DO THIS:
Write out the data below in full, unchanged, minus the images.

DATA LINES:
□ □ □

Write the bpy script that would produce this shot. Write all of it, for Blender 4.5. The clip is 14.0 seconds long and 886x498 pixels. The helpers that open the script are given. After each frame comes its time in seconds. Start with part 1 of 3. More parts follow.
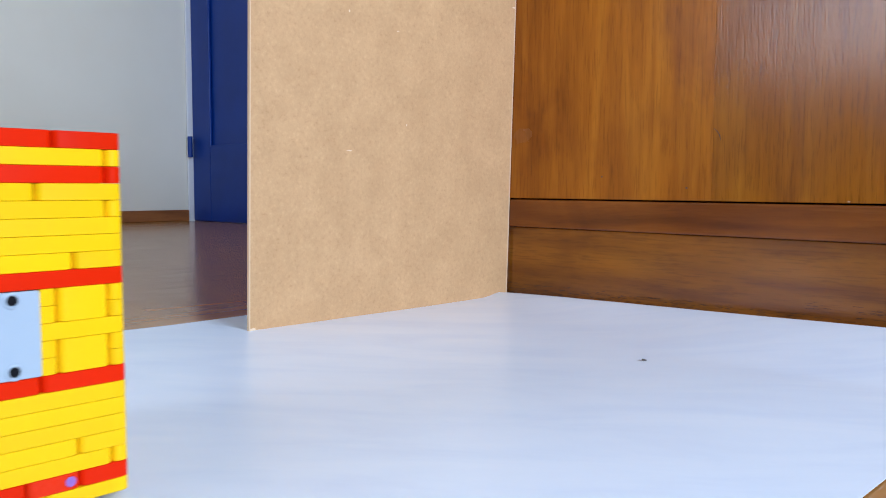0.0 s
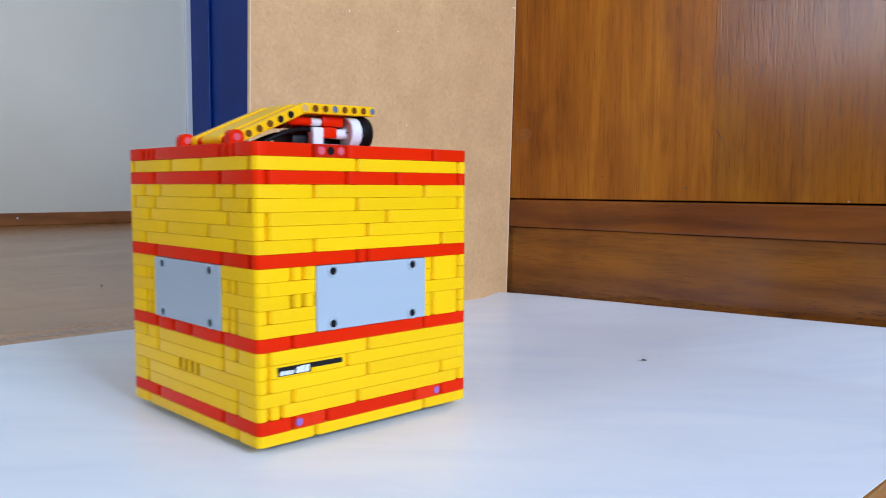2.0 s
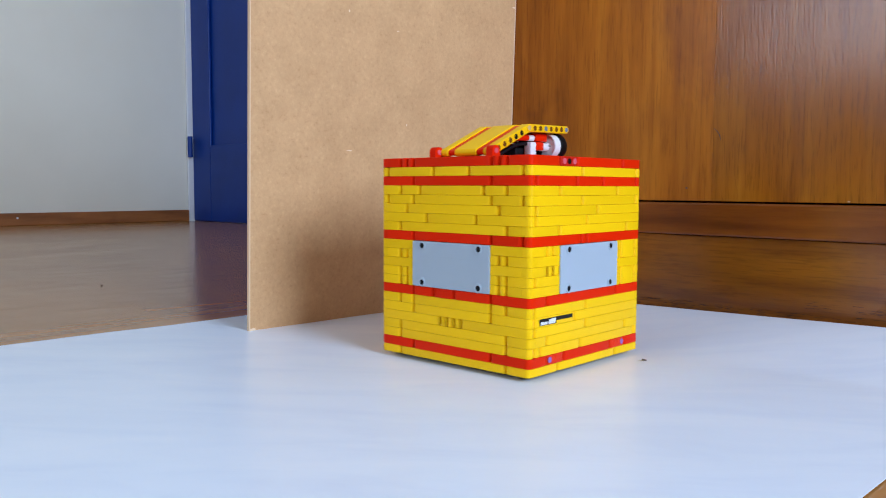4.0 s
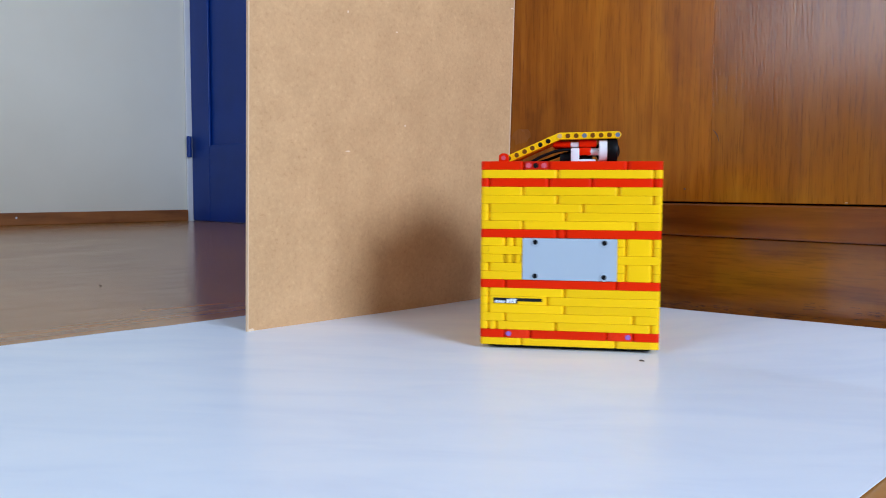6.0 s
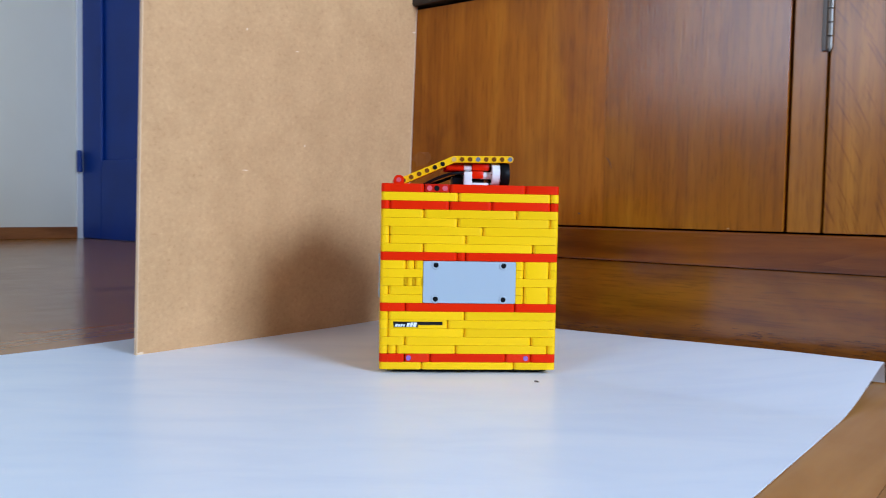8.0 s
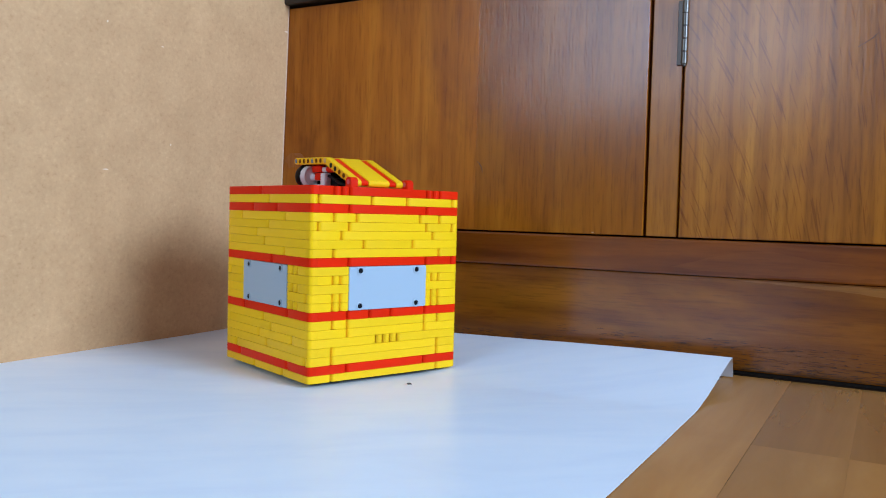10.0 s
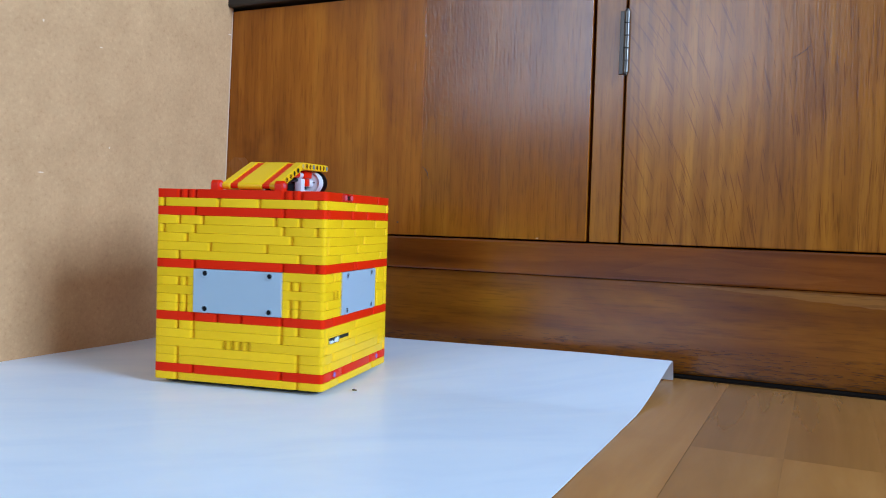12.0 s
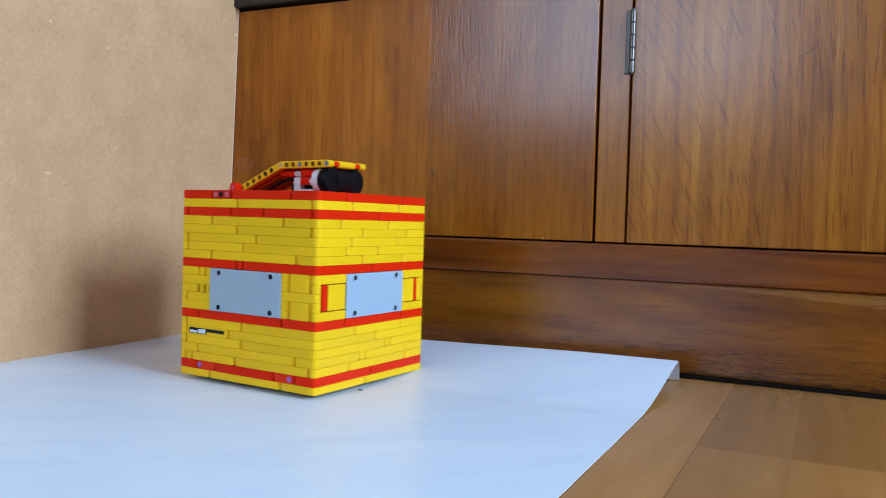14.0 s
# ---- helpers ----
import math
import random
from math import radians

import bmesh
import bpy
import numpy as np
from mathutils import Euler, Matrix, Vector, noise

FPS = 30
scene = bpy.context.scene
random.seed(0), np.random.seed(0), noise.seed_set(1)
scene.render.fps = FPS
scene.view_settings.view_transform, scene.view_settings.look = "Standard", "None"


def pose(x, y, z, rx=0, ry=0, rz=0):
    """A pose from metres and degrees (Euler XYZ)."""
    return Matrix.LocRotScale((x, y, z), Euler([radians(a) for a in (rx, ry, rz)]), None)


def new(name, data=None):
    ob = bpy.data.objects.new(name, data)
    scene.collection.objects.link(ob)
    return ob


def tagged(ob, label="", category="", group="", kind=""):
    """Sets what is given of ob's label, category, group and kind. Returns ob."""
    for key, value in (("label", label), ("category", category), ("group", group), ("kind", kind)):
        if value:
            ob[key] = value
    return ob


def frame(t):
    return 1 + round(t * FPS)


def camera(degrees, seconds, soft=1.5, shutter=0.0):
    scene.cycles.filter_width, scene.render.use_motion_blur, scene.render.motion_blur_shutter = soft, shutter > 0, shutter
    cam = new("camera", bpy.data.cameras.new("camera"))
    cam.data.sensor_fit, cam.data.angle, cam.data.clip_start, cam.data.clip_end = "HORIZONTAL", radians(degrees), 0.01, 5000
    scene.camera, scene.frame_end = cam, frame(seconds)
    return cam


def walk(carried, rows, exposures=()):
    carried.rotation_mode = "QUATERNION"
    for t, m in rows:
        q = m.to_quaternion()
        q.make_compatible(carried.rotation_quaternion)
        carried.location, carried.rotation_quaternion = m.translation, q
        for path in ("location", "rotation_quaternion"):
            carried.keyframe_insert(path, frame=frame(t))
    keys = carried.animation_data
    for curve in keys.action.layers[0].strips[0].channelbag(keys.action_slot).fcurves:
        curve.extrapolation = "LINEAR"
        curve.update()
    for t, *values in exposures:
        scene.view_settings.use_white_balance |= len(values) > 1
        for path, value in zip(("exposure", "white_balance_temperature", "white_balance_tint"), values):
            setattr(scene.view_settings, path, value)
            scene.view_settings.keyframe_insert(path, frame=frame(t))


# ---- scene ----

□ □ □

SOLVED PROBLEM:
Write the bpy script that would produce this shot. Write all of it, for Blender 4.5. The clip is 14.0 seconds long and 886x498 pixels. The helpers that open the script are given. After each frame comes its time in seconds. Start with part 1 of 3. More parts follow.
0.0 s
2.0 s
4.0 s
6.0 s
8.0 s
10.0 s
12.0 s
14.0 s
# ---- helpers ----
import math
import random
from math import radians

import bmesh
import bpy
import numpy as np
from mathutils import Euler, Matrix, Vector, noise

FPS = 30
scene = bpy.context.scene
random.seed(0), np.random.seed(0), noise.seed_set(1)
scene.render.fps = FPS
scene.view_settings.view_transform, scene.view_settings.look = "Standard", "None"


def pose(x, y, z, rx=0, ry=0, rz=0):
    """A pose from metres and degrees (Euler XYZ)."""
    return Matrix.LocRotScale((x, y, z), Euler([radians(a) for a in (rx, ry, rz)]), None)


def new(name, data=None):
    ob = bpy.data.objects.new(name, data)
    scene.collection.objects.link(ob)
    return ob


def tagged(ob, label="", category="", group="", kind=""):
    """Sets what is given of ob's label, category, group and kind. Returns ob."""
    for key, value in (("label", label), ("category", category), ("group", group), ("kind", kind)):
        if value:
            ob[key] = value
    return ob


def frame(t):
    return 1 + round(t * FPS)


def camera(degrees, seconds, soft=1.5, shutter=0.0):
    scene.cycles.filter_width, scene.render.use_motion_blur, scene.render.motion_blur_shutter = soft, shutter > 0, shutter
    cam = new("camera", bpy.data.cameras.new("camera"))
    cam.data.sensor_fit, cam.data.angle, cam.data.clip_start, cam.data.clip_end = "HORIZONTAL", radians(degrees), 0.01, 5000
    scene.camera, scene.frame_end = cam, frame(seconds)
    return cam


def walk(carried, rows, exposures=()):
    carried.rotation_mode = "QUATERNION"
    for t, m in rows:
        q = m.to_quaternion()
        q.make_compatible(carried.rotation_quaternion)
        carried.location, carried.rotation_quaternion = m.translation, q
        for path in ("location", "rotation_quaternion"):
            carried.keyframe_insert(path, frame=frame(t))
    keys = carried.animation_data
    for curve in keys.action.layers[0].strips[0].channelbag(keys.action_slot).fcurves:
        curve.extrapolation = "LINEAR"
        curve.update()
    for t, *values in exposures:
        scene.view_settings.use_white_balance |= len(values) > 1
        for path, value in zip(("exposure", "white_balance_temperature", "white_balance_tint"), values):
            setattr(scene.view_settings, path, value)
            scene.view_settings.keyframe_insert(path, frame=frame(t))


# ---- scene ----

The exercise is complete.